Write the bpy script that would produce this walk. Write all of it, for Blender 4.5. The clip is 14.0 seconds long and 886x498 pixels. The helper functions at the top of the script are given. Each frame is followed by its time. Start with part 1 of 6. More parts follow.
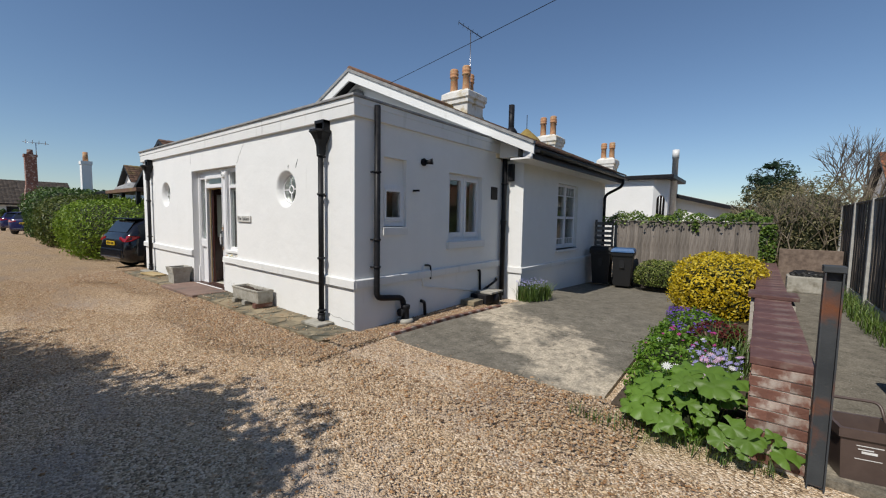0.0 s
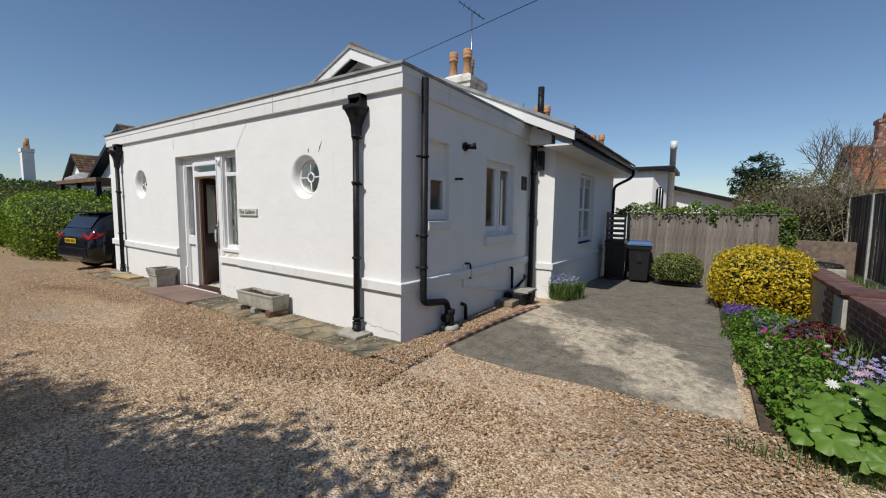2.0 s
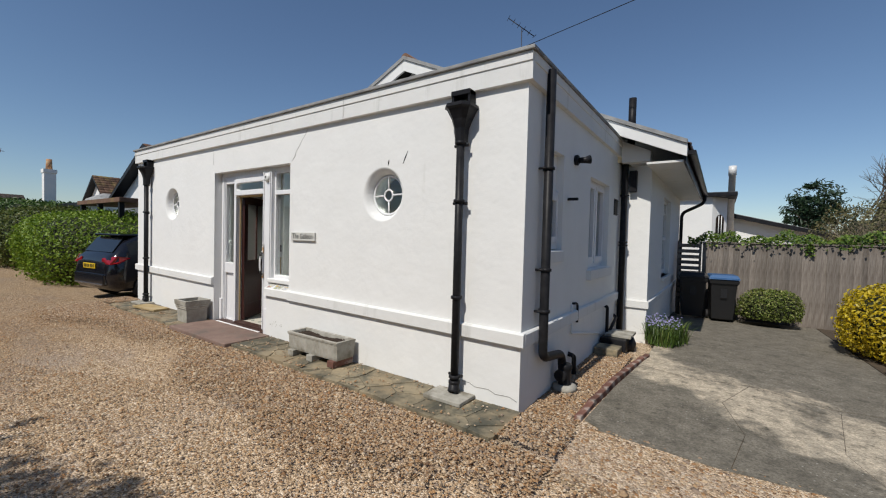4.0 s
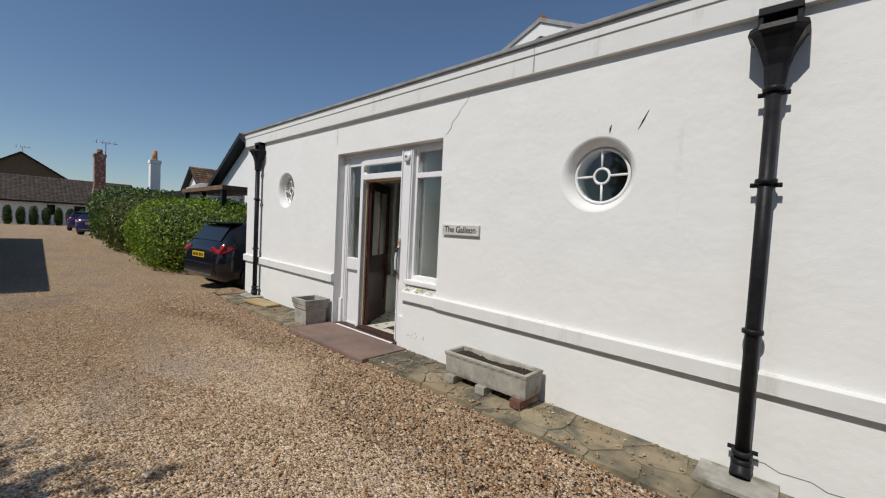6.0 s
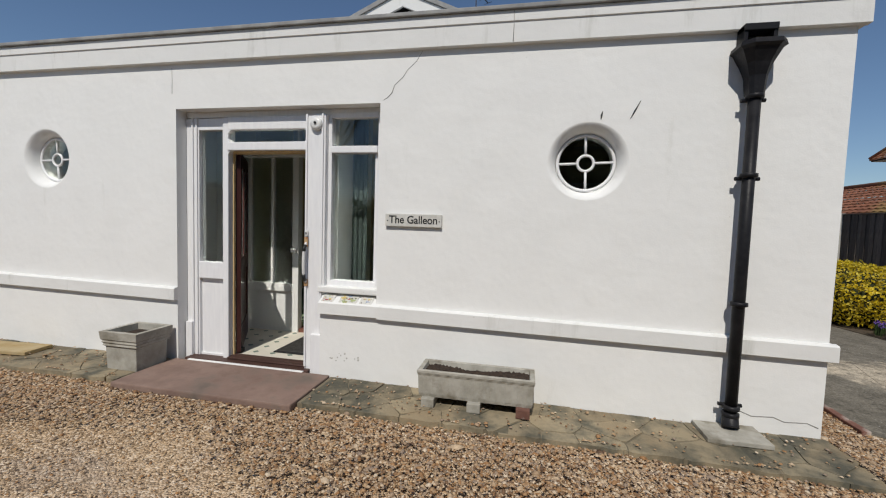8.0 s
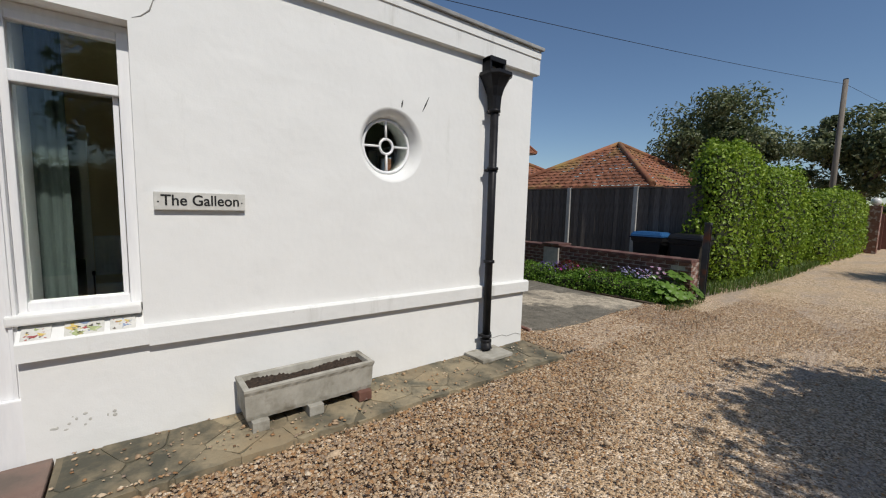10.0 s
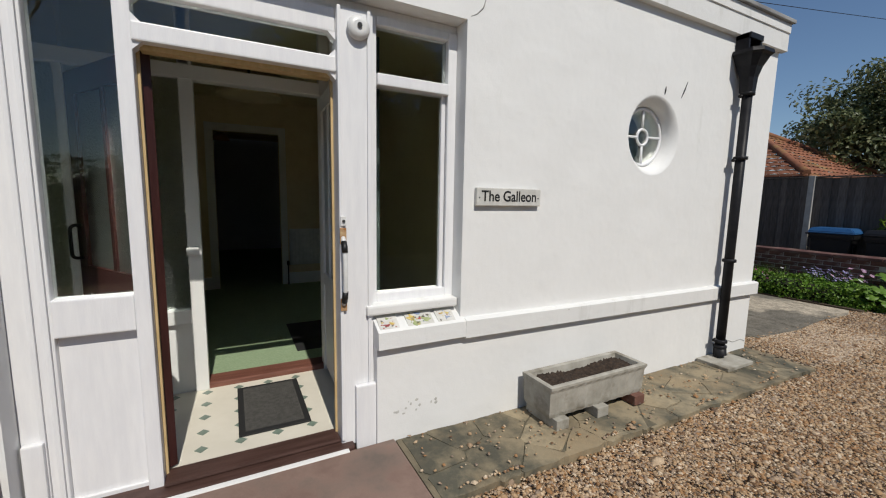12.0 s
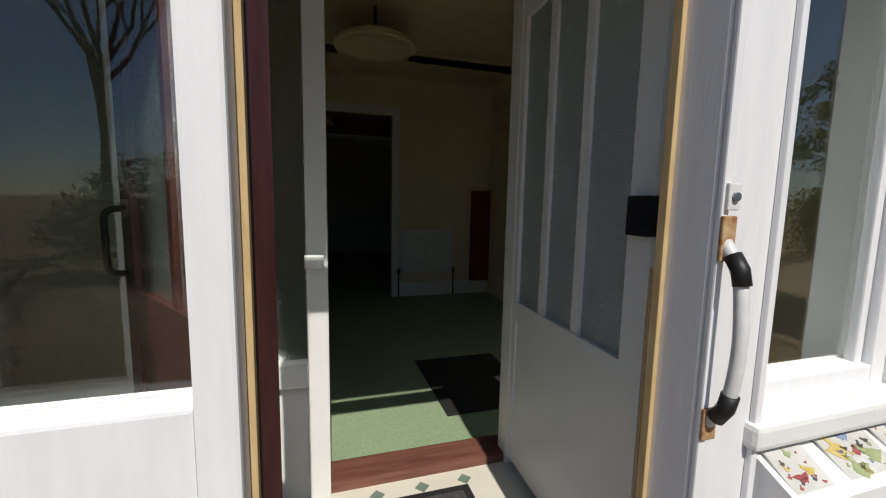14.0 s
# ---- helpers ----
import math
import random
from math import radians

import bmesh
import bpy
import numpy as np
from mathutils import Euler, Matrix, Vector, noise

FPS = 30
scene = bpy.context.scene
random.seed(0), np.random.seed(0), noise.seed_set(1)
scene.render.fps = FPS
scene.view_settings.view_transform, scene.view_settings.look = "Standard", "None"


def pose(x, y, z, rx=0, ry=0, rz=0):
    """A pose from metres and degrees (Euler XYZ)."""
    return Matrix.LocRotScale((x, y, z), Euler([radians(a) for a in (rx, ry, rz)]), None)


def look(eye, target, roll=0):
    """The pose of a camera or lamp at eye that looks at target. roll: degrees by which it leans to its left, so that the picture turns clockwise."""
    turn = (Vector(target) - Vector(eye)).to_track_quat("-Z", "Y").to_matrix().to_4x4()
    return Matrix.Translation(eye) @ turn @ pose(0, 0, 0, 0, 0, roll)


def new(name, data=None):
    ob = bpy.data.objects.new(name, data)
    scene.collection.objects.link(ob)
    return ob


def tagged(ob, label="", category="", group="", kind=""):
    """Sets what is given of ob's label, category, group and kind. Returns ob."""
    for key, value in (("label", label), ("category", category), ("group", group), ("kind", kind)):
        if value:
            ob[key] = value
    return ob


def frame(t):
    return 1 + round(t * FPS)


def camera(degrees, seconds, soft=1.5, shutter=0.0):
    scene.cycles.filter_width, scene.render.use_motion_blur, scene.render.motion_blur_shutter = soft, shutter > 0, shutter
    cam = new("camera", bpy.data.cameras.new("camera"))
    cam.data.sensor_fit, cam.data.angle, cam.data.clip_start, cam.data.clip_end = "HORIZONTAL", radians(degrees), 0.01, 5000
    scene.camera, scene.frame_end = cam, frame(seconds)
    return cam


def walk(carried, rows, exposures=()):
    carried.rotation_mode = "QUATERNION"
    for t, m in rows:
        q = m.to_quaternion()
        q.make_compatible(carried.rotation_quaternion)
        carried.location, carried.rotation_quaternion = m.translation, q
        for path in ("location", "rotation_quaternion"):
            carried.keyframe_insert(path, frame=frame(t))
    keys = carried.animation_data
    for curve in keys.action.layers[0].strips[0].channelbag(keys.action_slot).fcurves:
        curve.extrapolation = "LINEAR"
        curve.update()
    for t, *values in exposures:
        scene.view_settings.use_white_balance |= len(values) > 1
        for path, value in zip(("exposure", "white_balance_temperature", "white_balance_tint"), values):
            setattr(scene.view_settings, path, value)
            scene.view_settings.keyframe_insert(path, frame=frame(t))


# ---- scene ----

Job: Reproduce the data above in full, exactly as it is, with the pictures left out.

Task output:
Write the bpy script that would produce this walk. Write all of it, for Blender 4.5. The clip is 14.0 seconds long and 886x498 pixels. The helper functions at the top of the script are given. Each frame is followed by its time. Start with part 1 of 6. More parts follow.
0.0 s
2.0 s
4.0 s
6.0 s
8.0 s
10.0 s
12.0 s
14.0 s
# ---- helpers ----
import math
import random
from math import radians

import bmesh
import bpy
import numpy as np
from mathutils import Euler, Matrix, Vector, noise

FPS = 30
scene = bpy.context.scene
random.seed(0), np.random.seed(0), noise.seed_set(1)
scene.render.fps = FPS
scene.view_settings.view_transform, scene.view_settings.look = "Standard", "None"


def pose(x, y, z, rx=0, ry=0, rz=0):
    """A pose from metres and degrees (Euler XYZ)."""
    return Matrix.LocRotScale((x, y, z), Euler([radians(a) for a in (rx, ry, rz)]), None)


def look(eye, target, roll=0):
    """The pose of a camera or lamp at eye that looks at target. roll: degrees by which it leans to its left, so that the picture turns clockwise."""
    turn = (Vector(target) - Vector(eye)).to_track_quat("-Z", "Y").to_matrix().to_4x4()
    return Matrix.Translation(eye) @ turn @ pose(0, 0, 0, 0, 0, roll)


def new(name, data=None):
    ob = bpy.data.objects.new(name, data)
    scene.collection.objects.link(ob)
    return ob


def tagged(ob, label="", category="", group="", kind=""):
    """Sets what is given of ob's label, category, group and kind. Returns ob."""
    for key, value in (("label", label), ("category", category), ("group", group), ("kind", kind)):
        if value:
            ob[key] = value
    return ob


def frame(t):
    return 1 + round(t * FPS)


def camera(degrees, seconds, soft=1.5, shutter=0.0):
    scene.cycles.filter_width, scene.render.use_motion_blur, scene.render.motion_blur_shutter = soft, shutter > 0, shutter
    cam = new("camera", bpy.data.cameras.new("camera"))
    cam.data.sensor_fit, cam.data.angle, cam.data.clip_start, cam.data.clip_end = "HORIZONTAL", radians(degrees), 0.01, 5000
    scene.camera, scene.frame_end = cam, frame(seconds)
    return cam


def walk(carried, rows, exposures=()):
    carried.rotation_mode = "QUATERNION"
    for t, m in rows:
        q = m.to_quaternion()
        q.make_compatible(carried.rotation_quaternion)
        carried.location, carried.rotation_quaternion = m.translation, q
        for path in ("location", "rotation_quaternion"):
            carried.keyframe_insert(path, frame=frame(t))
    keys = carried.animation_data
    for curve in keys.action.layers[0].strips[0].channelbag(keys.action_slot).fcurves:
        curve.extrapolation = "LINEAR"
        curve.update()
    for t, *values in exposures:
        scene.view_settings.use_white_balance |= len(values) > 1
        for path, value in zip(("exposure", "white_balance_temperature", "white_balance_tint"), values):
            setattr(scene.view_settings, path, value)
            scene.view_settings.keyframe_insert(path, frame=frame(t))


# ---- scene ----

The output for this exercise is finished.